- DO THIS
For this exercise, repeat all of the material verbatim apart from its images.
* begin DATASET SECTION *
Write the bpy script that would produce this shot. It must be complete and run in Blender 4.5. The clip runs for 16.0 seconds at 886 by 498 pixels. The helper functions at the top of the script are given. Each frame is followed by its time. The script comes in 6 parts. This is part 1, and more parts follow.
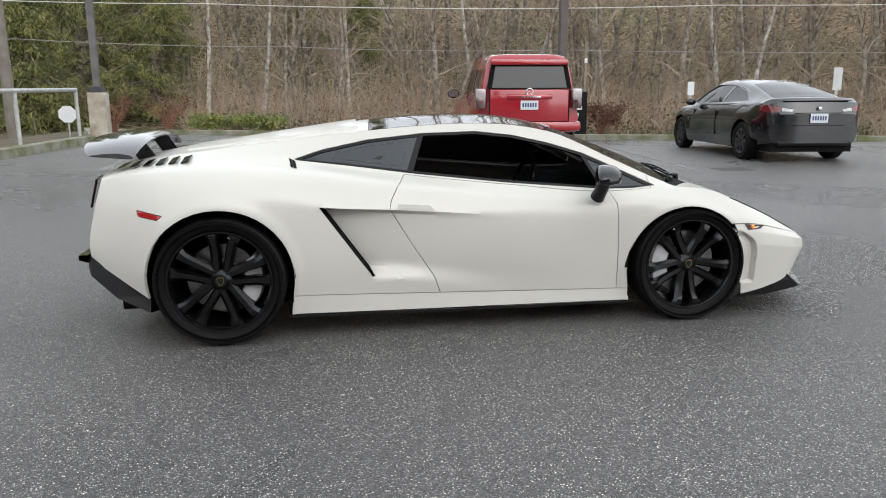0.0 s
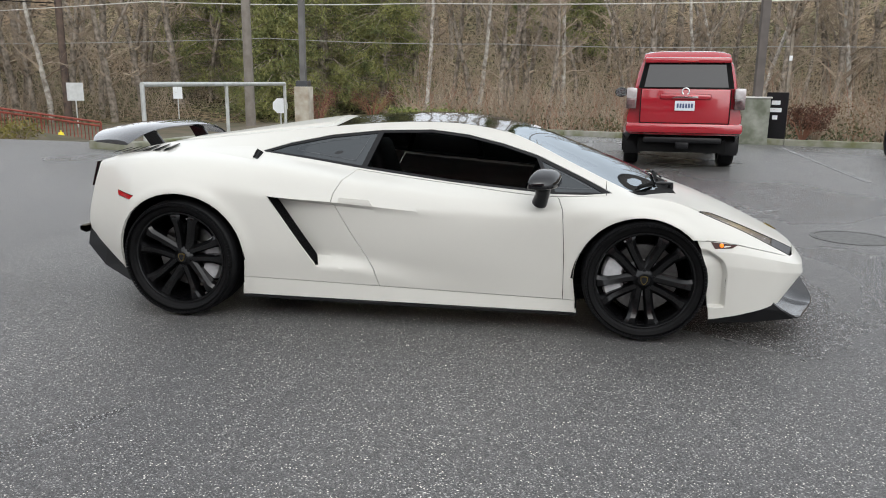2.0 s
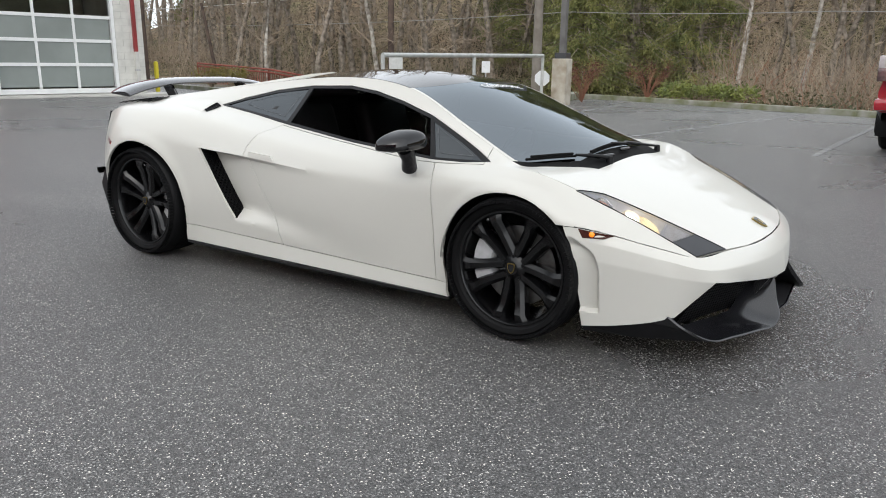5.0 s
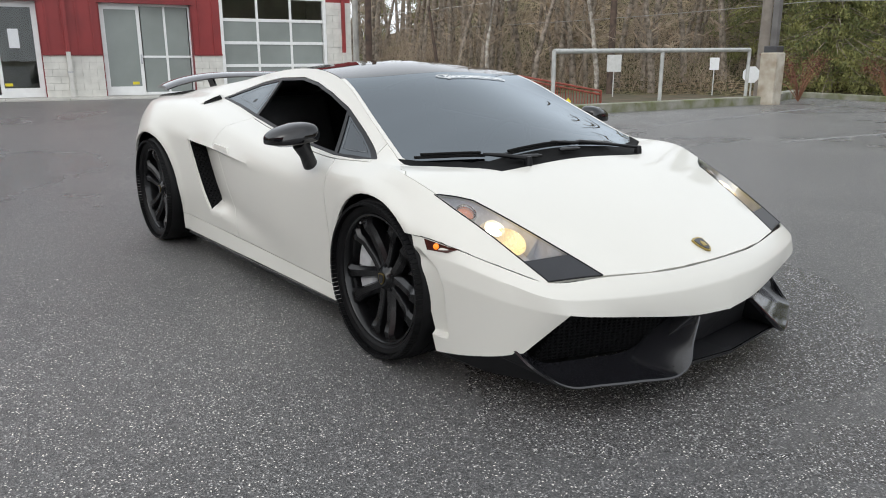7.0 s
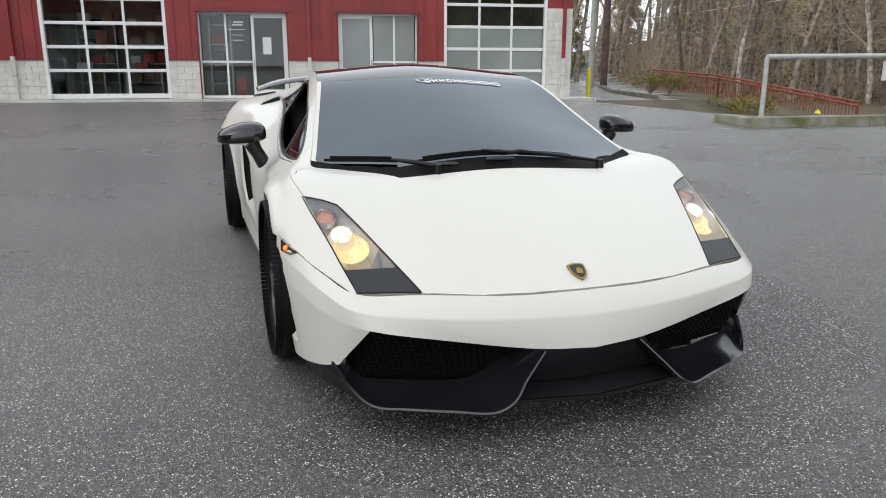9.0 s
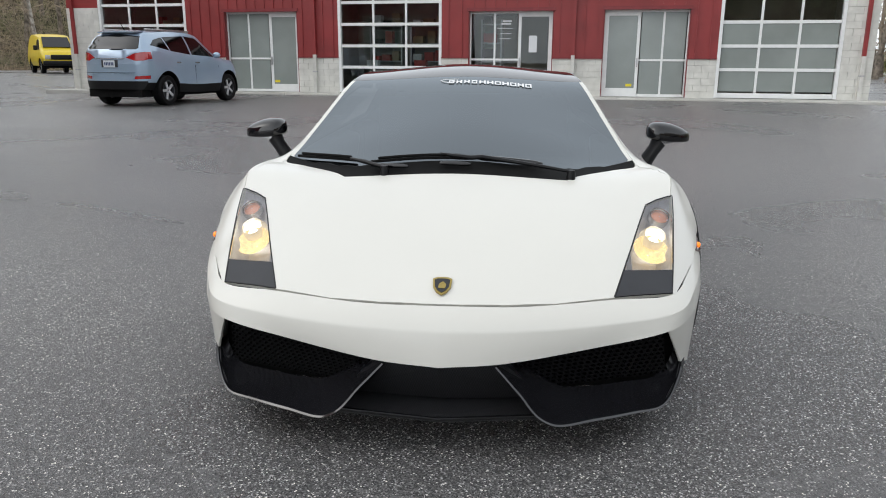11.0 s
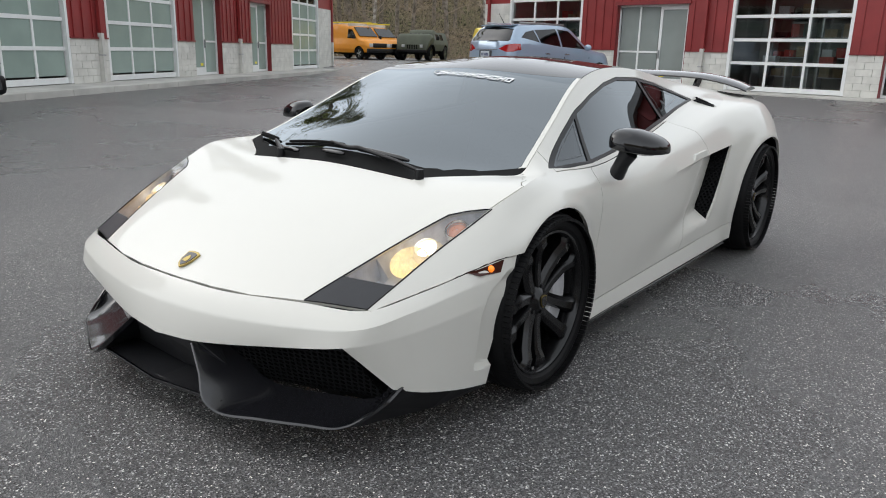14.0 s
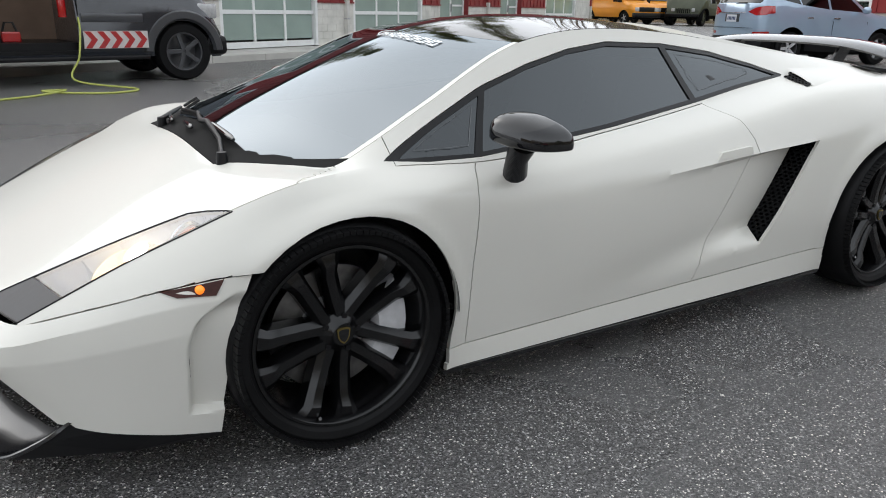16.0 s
* end DATASET SECTION *
- THE RESULT
Write the bpy script that would produce this shot. It must be complete and run in Blender 4.5. The clip runs for 16.0 seconds at 886 by 498 pixels. The helper functions at the top of the script are given. Each frame is followed by its time. The script comes in 6 parts. This is part 1, and more parts follow.
0.0 s
2.0 s
5.0 s
7.0 s
9.0 s
11.0 s
14.0 s
16.0 s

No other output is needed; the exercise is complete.